Notably, this company has hundreds of patents in its portfolio, the result of its filing of several dozen patents a year for over recent years. Management currently has a continued expectation is that the IP team will continue to crank out patent applications at the same rate. Certainly, generating a high volume of patents is much easier when a company creates a high volume of new products on a regular basis. As long as the new product is novel and unobvious, a patent can be obtained. Creating new products from innovation programs is a much different process, however. This means that, in conjunction with adoption of innovation as a business strategy, my client must rethink its understanding that more patents equal more value: patents resulting from innovation efforts are likely to be fewer, but, if done correctly, they will be more “meaningful.”
As I have written about before, to generate “meaningful” patents in the product innovation space,* protection of the underlying consumer need is paramount. In short, competitors do not care about the product, they care about customers.Thus, any patents that will “meaningfully” protect that product innovation must encompass the reason why the customer will desire the product in the first place.
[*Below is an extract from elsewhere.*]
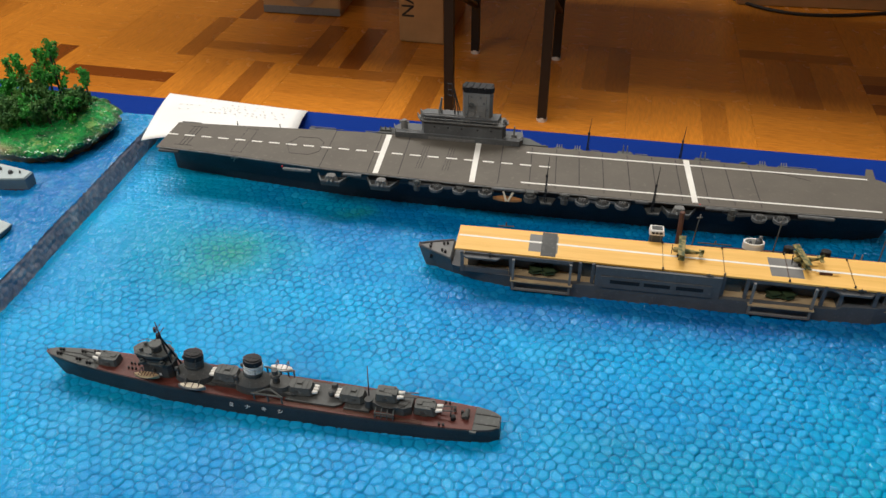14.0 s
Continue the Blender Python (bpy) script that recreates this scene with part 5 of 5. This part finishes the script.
def pale_ferry():
    ob = thing("model_transport", -22.95, 6.35, B, -1.5, "pale grey model transport with tan boats on its flat deck", "model ship")
    wd = [(-14, 0.4), (-11, 0.75), (-3, 0.80), (-1.0, 0.68), (0, 0.42)]
    secs = []
    for x in (-14, -11, -7, -3, -1.8, -1.0, -0.5, 0):
        w = interp(wd, x)
        secs.append([(x - 0.1, -w * 0.85, -0.03), (x, -w, 0.16), (x, -w, 0.24), (x, w, 0.24), (x, w, 0.16), (x - 0.1, w * 0.85, -0.03)])
    part("hull", loft(new_bm(), secs), M_PALEHULL, ob)
    part("deck", loft(new_bm(), [[(x, -interp(wd, x) + 0.01, 0.24), (x, interp(wd, x) - 0.01, 0.24), (x, interp(wd, x) - 0.01, 0.27), (x, -interp(wd, x) + 0.01, 0.27)] for x in (-13.9, -11, -3, -1.0, -0.02)]), M_PALE, ob)
    for x, y, L in ((-2.75, 0.22, 2.1), (-5.1, 0.2, 1.9), (-7.3, 0.2, 1.9)):
        h = L / 2
        b = part("cargo_boat", loft(new_bm(), [[(x + f * h, y - 0.27 * (1 - abs(f) ** 3) - 0.02, 0.28), (x + f * h, y - 0.32 * (1 - abs(f) ** 3) - 0.02, 0.50), (x + f * h, y + 0.32 * (1 - abs(f) ** 3) + 0.02, 0.50), (x + f * h, y + 0.27 * (1 - abs(f) ** 3) + 0.02, 0.28)] for f in np.linspace(-1, 1, 9)]), M_PALEHULL, ob)
        part("boat_inside", prism(new_bm(), ring(x - 0.1, y, h * 0.74, 0.21, 14), 0.50, 0.53), M_ORANGE, b, "orange-tan boat interior")
        part("cabin", box(new_bm(), x + h * 0.45, x + h * 0.72, y - 0.14, y + 0.14, 0.50, 0.70, 0.03), M_PALE, b)
    for k in range(5):
        part("deck_rail", rod(new_bm(), (-6.8 + 1.3 * k, -0.62, 0.26), (-6.8 + 1.3 * k + 0.9, -0.55, 0.40), 0.06, n=5), M_PALE, ob)


pale_ship()
pale_ferry()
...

One way to do this is to ignore the product features–that is, the “how”–when drafting the patent claims. As has been perfected by P&G, the claims should instead focus, to the extent possible, on the functional features that define the desirability of the product to the customer in the first place. For the Swiffer product discussed in this post, among other things, the customer wants the water used to mop the floor to remain clean during the mopping process, and she wants to know when the mopping pad needs changing. The claims obtained by P&G covered this required functionality, and, along with a suite of comparable functional patents, have allowed the company to keep competition at bay in the entire category for more than 15 years.
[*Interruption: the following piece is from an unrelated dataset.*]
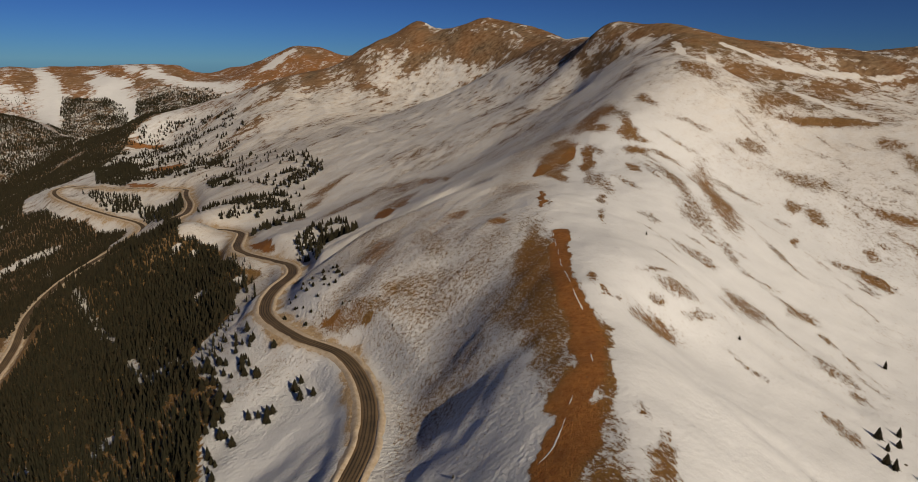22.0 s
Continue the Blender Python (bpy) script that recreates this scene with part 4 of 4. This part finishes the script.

For any company that is truly seeking to bring consumer product innovations to the marketplace, modification of patent strategy is mandatory to prevent competitors from appropriating customers from whom the product solves their unmet need. Using the Swiffer product as an example, P&G established a whole new market with this product. Prior to introduction, the consumer did not even know that she needed an expensive floor mop that, once purchased, would require her to spend $10-20 a month on supplies (i.e., mopping pads and cleaning solution). In fact, if you asked her prior to the introduction of the product if she would be willing to commit to such a recurring expense when historically her mopping cost was essentially zero $ (using “Navy mops” and sponge mops), she would have most probably said “no way.” But once she experienced the vast improvements in cleaning effectiveness (and the piece of mind that resulted when she saw that her floor was actually getting clean instead of just moving dirty mop water around as with the “old school” mops), the Swiffer customer demonstrated that she was willing to pay a premium price for the Swiffer product in perpetuity. Certainly, other companies, such as Newell-Rubbermaid, Lipmann etc., would have loved a piece of this market—a market that was created and validated by P&G—but the company’s successful patent strategy effectively presented this from happening.
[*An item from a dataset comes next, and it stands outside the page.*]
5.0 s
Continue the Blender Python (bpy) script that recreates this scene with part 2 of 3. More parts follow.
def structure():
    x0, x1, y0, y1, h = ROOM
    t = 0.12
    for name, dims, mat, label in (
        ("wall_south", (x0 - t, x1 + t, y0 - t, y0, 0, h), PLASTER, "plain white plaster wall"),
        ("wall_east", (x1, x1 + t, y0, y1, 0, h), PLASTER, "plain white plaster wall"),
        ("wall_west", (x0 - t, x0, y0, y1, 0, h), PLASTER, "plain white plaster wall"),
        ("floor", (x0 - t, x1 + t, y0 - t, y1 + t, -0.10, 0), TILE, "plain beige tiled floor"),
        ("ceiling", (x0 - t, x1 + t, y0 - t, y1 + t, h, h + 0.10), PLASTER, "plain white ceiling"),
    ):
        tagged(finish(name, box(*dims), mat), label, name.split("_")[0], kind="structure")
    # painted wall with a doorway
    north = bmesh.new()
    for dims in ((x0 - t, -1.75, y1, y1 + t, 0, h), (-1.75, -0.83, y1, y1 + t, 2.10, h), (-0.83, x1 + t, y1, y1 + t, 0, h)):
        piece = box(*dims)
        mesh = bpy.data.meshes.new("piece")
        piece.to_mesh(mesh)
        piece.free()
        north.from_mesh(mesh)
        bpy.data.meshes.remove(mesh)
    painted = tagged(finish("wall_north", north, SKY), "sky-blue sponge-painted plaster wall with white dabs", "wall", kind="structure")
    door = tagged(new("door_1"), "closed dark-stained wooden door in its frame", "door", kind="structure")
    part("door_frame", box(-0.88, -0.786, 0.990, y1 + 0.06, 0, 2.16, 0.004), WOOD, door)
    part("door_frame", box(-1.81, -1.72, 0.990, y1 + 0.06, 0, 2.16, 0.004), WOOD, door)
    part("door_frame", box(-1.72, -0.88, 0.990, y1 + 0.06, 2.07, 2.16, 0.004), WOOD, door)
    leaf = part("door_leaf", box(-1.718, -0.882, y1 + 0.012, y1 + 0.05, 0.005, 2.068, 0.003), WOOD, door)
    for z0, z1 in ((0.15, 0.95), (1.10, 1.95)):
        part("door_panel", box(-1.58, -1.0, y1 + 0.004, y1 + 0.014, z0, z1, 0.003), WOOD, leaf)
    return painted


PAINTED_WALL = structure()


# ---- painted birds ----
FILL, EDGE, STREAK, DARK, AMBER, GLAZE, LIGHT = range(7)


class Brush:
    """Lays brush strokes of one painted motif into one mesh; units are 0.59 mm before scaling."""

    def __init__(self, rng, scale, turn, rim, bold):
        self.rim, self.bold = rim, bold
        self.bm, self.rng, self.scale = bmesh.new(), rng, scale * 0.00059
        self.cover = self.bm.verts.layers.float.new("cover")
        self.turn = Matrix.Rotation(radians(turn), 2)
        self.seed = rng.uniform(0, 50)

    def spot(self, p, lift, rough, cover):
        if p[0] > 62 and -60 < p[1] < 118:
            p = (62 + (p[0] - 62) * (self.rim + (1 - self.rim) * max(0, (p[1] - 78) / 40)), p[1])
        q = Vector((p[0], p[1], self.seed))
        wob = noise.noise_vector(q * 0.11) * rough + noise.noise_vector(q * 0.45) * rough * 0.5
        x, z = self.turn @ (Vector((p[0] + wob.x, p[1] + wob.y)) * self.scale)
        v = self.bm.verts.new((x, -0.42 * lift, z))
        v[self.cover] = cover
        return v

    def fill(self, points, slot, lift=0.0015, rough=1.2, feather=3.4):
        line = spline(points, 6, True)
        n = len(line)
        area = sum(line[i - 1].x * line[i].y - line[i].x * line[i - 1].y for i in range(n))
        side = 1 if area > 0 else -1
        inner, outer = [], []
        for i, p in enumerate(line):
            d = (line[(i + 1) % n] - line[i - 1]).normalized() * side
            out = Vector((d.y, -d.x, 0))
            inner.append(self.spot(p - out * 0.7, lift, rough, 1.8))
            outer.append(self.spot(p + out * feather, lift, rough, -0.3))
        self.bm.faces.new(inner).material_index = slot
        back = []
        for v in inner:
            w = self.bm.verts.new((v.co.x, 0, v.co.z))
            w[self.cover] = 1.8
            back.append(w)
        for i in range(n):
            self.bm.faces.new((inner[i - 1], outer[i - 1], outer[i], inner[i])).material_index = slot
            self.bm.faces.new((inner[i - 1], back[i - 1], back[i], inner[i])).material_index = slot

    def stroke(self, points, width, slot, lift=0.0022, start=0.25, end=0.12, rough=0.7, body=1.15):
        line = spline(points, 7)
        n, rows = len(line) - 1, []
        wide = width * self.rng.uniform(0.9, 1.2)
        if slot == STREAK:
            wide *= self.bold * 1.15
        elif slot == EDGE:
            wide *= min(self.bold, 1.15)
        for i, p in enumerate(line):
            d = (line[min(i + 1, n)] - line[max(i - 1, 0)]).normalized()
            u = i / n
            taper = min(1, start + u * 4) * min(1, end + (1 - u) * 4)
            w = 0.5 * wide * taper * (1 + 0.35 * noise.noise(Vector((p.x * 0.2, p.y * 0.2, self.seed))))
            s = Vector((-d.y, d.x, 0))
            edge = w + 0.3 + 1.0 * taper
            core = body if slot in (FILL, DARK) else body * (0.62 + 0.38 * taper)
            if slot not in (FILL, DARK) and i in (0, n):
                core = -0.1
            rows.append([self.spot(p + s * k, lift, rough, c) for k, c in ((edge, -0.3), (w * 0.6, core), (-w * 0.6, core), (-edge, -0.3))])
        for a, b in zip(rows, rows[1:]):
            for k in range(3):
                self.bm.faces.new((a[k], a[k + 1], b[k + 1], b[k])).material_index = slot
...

Put in a more general context, without the innovator’s investment, competitors would be unsure that the customer existed, but once that customer has been validated by the innovator’s efforts, the customer is ripe for the taking unless there is patent protection that prevents otherwise legal competition for that customer. In the product innovation space, such protection should typically focus on the functional aspects of the product that are defined by the parameters of the customer’s unmet need. If an innovator’s patenting strategy takes the typical approach of assuming that coverage of the product is the point of reference for protection, competitors will be able to solve the same customer need with a non-infringing product substitute. Moreover, these competitors will be able to attain this customer using the innovator’s efforts as a roadmap, and without the same amount of investment. The innovator will then find itself in a price-eroded environment where lower profit margins make it impossible to achieve the financial projections that define the decision to make the innovation investment in the first place.
In closing, it should be noted that this approach is only applicable when the company is truly bringing new product innovations to consumers. For most companies, product introductions that result from innovation endeavors will be less numerous than those that emerge from routine product development efforts. Nonetheless, the patent strategies of most companies do not distinguish between the two product development pathways. Coverage of specific products will remain relevant for most companies, and will likely be the most prevalent strategy for those companies that are in the product business. Where a product is the result of innovation and not routine product development, the company must also modify its patent strategy to generate protection of the whole innovation (i.e., the consumer need), not just the invention (i.e., the product).
*Note that while my client will indeed be an innovator, and not just a developer of products, there are different “flavors” of innovation in the context of patent drafting strategies. Product innovation should be contrasted with technology innovation, the latter of which are working in the realm of unmet technology needs, where such unmet needs could be used in a variety of end products. When a company is innovating in the technology space, “meaningful” patenting efforts will require a different drafting mindset. I will address this concept in a subsequent post.